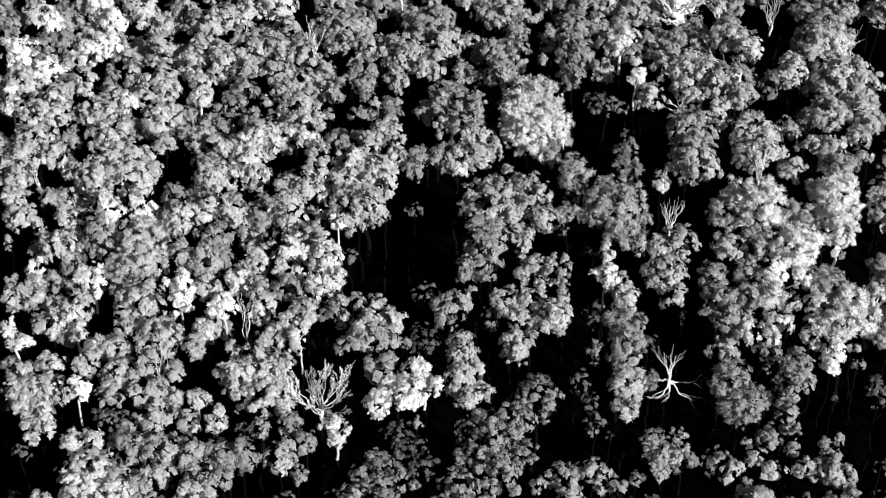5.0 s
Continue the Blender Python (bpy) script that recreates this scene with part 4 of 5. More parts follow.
airy(18.5, 94.5, (-1.2, 1.0, 15.2, 1.48, 1.19), (1.2, 0.5, 14.9, 1.11, 2.04), (-0.4, -1.6, 13.9, 1.10, 0.66), (2.4, 1.3, 15.2, 0.87, 0.87), (1.9, -1.3, 14.0, 0.80, 0.48), (-1.5, -2.4, 13.0, 0.67, 1.35), (-2.7, 0.6, 14.5, 0.49, 0.62))
airy(18.3, 97.7, (0.0, 0.0, 15.7, 0.68, 1.04))
airy(14.8, 87.1, (0.0, 0.0, 11.3, 0.85, 1.61))
airy(26.4, 100.7, (-0.2, 0.0, 17.6, 0.75, 0.75), (0.7, -0.1, 16.9, 0.38, 0.76))
airy(20.8, 90.7, (0.6, -0.4, 12.5, 1.04, 2.02), (-0.9, 0.6, 13.1, 0.86, 1.36))
airy(18.9, 87.4, (-1.1, 1.0, 11.8, 1.82, 2.38), (-0.0, -1.1, 10.7, 1.45, 0.87), (1.8, -1.3, 10.6, 1.09, 0.66), (2.1, 0.6, 11.4, 1.04, 1.18), (1.1, 1.2, 11.8, 0.85, 1.71), (-2.1, -1.0, 10.8, 0.85, 0.85))
airy(26.1, 88.9, (0.3, 1.6, 12.5, 1.85, 2.38), (-0.4, -2.3, 10.6, 1.71, 1.03), (-0.6, -0.2, 11.6, 1.29, 1.70), (1.0, 2.8, 13.1, 1.11, 0.67), (-2.8, -2.4, 10.6, 1.04, 0.62), (1.7, -0.1, 11.6, 0.98, 1.26), (2.0, 1.5, 12.4, 0.80, 1.61))
airy(-37.5, 83.2, (0.1, 0.2, 12.1, 1.83, 1.10), (0.0, -1.3, 11.5, 1.29, 2.01), (-0.4, 1.9, 12.8, 0.86, 1.25))
airy(-41.4, 76.7, (0.0, 0.0, 8.6, 0.68, 1.36))
airy(-37.1, 77.2, (-0.3, 0.1, 8.9, 0.49, 0.98), (0.3, -0.2, 8.8, 0.43, 0.73))
airy(-43.7, 72.8, (-0.1, -1.6, 6.7, 1.72, 1.03), (0.1, -0.3, 7.3, 1.60, 0.96), (1.9, -1.4, 6.8, 1.35, 0.81), (-1.4, 3.1, 8.7, 1.24, 0.84), (-0.9, 1.0, 7.8, 1.23, 1.23), (-0.1, 3.1, 8.2, 0.68, 1.36), (0.9, 1.4, 7.4, 0.68, 1.36))
airy(-39.2, 73.6, (0.3, -2.3, 6.8, 1.40, 0.84), (0.4, 1.3, 8.4, 1.34, 0.92), (-0.7, -0.5, 7.6, 1.28, 1.79), (-0.0, 2.7, 9.0, 1.04, 1.66))
airy(-31.6, 76.0, (0.5, -0.2, 8.8, 1.09, 1.27), (-0.9, 0.6, 9.1, 1.03, 0.62), (0.6, -1.5, 8.2, 1.02, 0.61), (0.4, 1.2, 9.4, 0.97, 0.58), (-1.0, 1.5, 9.5, 0.79, 0.79), (-0.0, -2.8, 7.0, 0.54, 0.73))
airy(-35.4, 70.8, (0.0, 0.0, 6.6, 0.85, 0.51))
airy(-27.0, 82.7, (0.0, 0.0, 11.1, 0.67, 1.34))
airy(-27.9, 80.5, (-1.9, -0.1, 10.8, 1.21, 0.73), (0.2, 0.2, 10.9, 1.03, 0.62), (2.9, 0.1, 10.7, 0.78, 0.47), (1.5, 0.4, 10.3, 0.67, 0.98), (2.5, -1.5, 9.5, 0.66, 0.99), (-3.2, 1.1, 10.7, 0.55, 0.85))
airy(-27.2, 76.1, (0.0, 0.0, 8.8, 1.14, 1.49))
airy(-23.8, 76.7, (-0.0, 0.0, 8.4, 0.42, 0.84))
airy(-29.0, 71.4, (-0.9, -0.2, 6.7, 1.68, 1.01), (2.3, -0.1, 6.7, 1.07, 0.64), (0.5, -0.3, 6.7, 0.84, 0.50), (-1.1, 1.8, 7.0, 0.66, 0.40))
airy(-15.2, 82.2, (0.1, 0.1, 11.0, 1.44, 0.86), (0.1, -1.8, 10.2, 1.26, 0.75), (-0.3, 2.0, 11.9, 1.13, 1.56))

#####

▶ _What you will do_: Please set down each line of the data above exactly as written, without the pictures.

▶ _Solution to the exercise_:
5.0 s
Continue the Blender Python (bpy) script that recreates this scene with part 4 of 5. More parts follow.
airy(18.5, 94.5, (-1.2, 1.0, 15.2, 1.48, 1.19), (1.2, 0.5, 14.9, 1.11, 2.04), (-0.4, -1.6, 13.9, 1.10, 0.66), (2.4, 1.3, 15.2, 0.87, 0.87), (1.9, -1.3, 14.0, 0.80, 0.48), (-1.5, -2.4, 13.0, 0.67, 1.35), (-2.7, 0.6, 14.5, 0.49, 0.62))
airy(18.3, 97.7, (0.0, 0.0, 15.7, 0.68, 1.04))
airy(14.8, 87.1, (0.0, 0.0, 11.3, 0.85, 1.61))
airy(26.4, 100.7, (-0.2, 0.0, 17.6, 0.75, 0.75), (0.7, -0.1, 16.9, 0.38, 0.76))
airy(20.8, 90.7, (0.6, -0.4, 12.5, 1.04, 2.02), (-0.9, 0.6, 13.1, 0.86, 1.36))
airy(18.9, 87.4, (-1.1, 1.0, 11.8, 1.82, 2.38), (-0.0, -1.1, 10.7, 1.45, 0.87), (1.8, -1.3, 10.6, 1.09, 0.66), (2.1, 0.6, 11.4, 1.04, 1.18), (1.1, 1.2, 11.8, 0.85, 1.71), (-2.1, -1.0, 10.8, 0.85, 0.85))
airy(26.1, 88.9, (0.3, 1.6, 12.5, 1.85, 2.38), (-0.4, -2.3, 10.6, 1.71, 1.03), (-0.6, -0.2, 11.6, 1.29, 1.70), (1.0, 2.8, 13.1, 1.11, 0.67), (-2.8, -2.4, 10.6, 1.04, 0.62), (1.7, -0.1, 11.6, 0.98, 1.26), (2.0, 1.5, 12.4, 0.80, 1.61))
airy(-37.5, 83.2, (0.1, 0.2, 12.1, 1.83, 1.10), (0.0, -1.3, 11.5, 1.29, 2.01), (-0.4, 1.9, 12.8, 0.86, 1.25))
airy(-41.4, 76.7, (0.0, 0.0, 8.6, 0.68, 1.36))
airy(-37.1, 77.2, (-0.3, 0.1, 8.9, 0.49, 0.98), (0.3, -0.2, 8.8, 0.43, 0.73))
airy(-43.7, 72.8, (-0.1, -1.6, 6.7, 1.72, 1.03), (0.1, -0.3, 7.3, 1.60, 0.96), (1.9, -1.4, 6.8, 1.35, 0.81), (-1.4, 3.1, 8.7, 1.24, 0.84), (-0.9, 1.0, 7.8, 1.23, 1.23), (-0.1, 3.1, 8.2, 0.68, 1.36), (0.9, 1.4, 7.4, 0.68, 1.36))
airy(-39.2, 73.6, (0.3, -2.3, 6.8, 1.40, 0.84), (0.4, 1.3, 8.4, 1.34, 0.92), (-0.7, -0.5, 7.6, 1.28, 1.79), (-0.0, 2.7, 9.0, 1.04, 1.66))
airy(-31.6, 76.0, (0.5, -0.2, 8.8, 1.09, 1.27), (-0.9, 0.6, 9.1, 1.03, 0.62), (0.6, -1.5, 8.2, 1.02, 0.61), (0.4, 1.2, 9.4, 0.97, 0.58), (-1.0, 1.5, 9.5, 0.79, 0.79), (-0.0, -2.8, 7.0, 0.54, 0.73))
airy(-35.4, 70.8, (0.0, 0.0, 6.6, 0.85, 0.51))
airy(-27.0, 82.7, (0.0, 0.0, 11.1, 0.67, 1.34))
airy(-27.9, 80.5, (-1.9, -0.1, 10.8, 1.21, 0.73), (0.2, 0.2, 10.9, 1.03, 0.62), (2.9, 0.1, 10.7, 0.78, 0.47), (1.5, 0.4, 10.3, 0.67, 0.98), (2.5, -1.5, 9.5, 0.66, 0.99), (-3.2, 1.1, 10.7, 0.55, 0.85))
airy(-27.2, 76.1, (0.0, 0.0, 8.8, 1.14, 1.49))
airy(-23.8, 76.7, (-0.0, 0.0, 8.4, 0.42, 0.84))
airy(-29.0, 71.4, (-0.9, -0.2, 6.7, 1.68, 1.01), (2.3, -0.1, 6.7, 1.07, 0.64), (0.5, -0.3, 6.7, 0.84, 0.50), (-1.1, 1.8, 7.0, 0.66, 0.40))
airy(-15.2, 82.2, (0.1, 0.1, 11.0, 1.44, 0.86), (0.1, -1.8, 10.2, 1.26, 0.75), (-0.3, 2.0, 11.9, 1.13, 1.56))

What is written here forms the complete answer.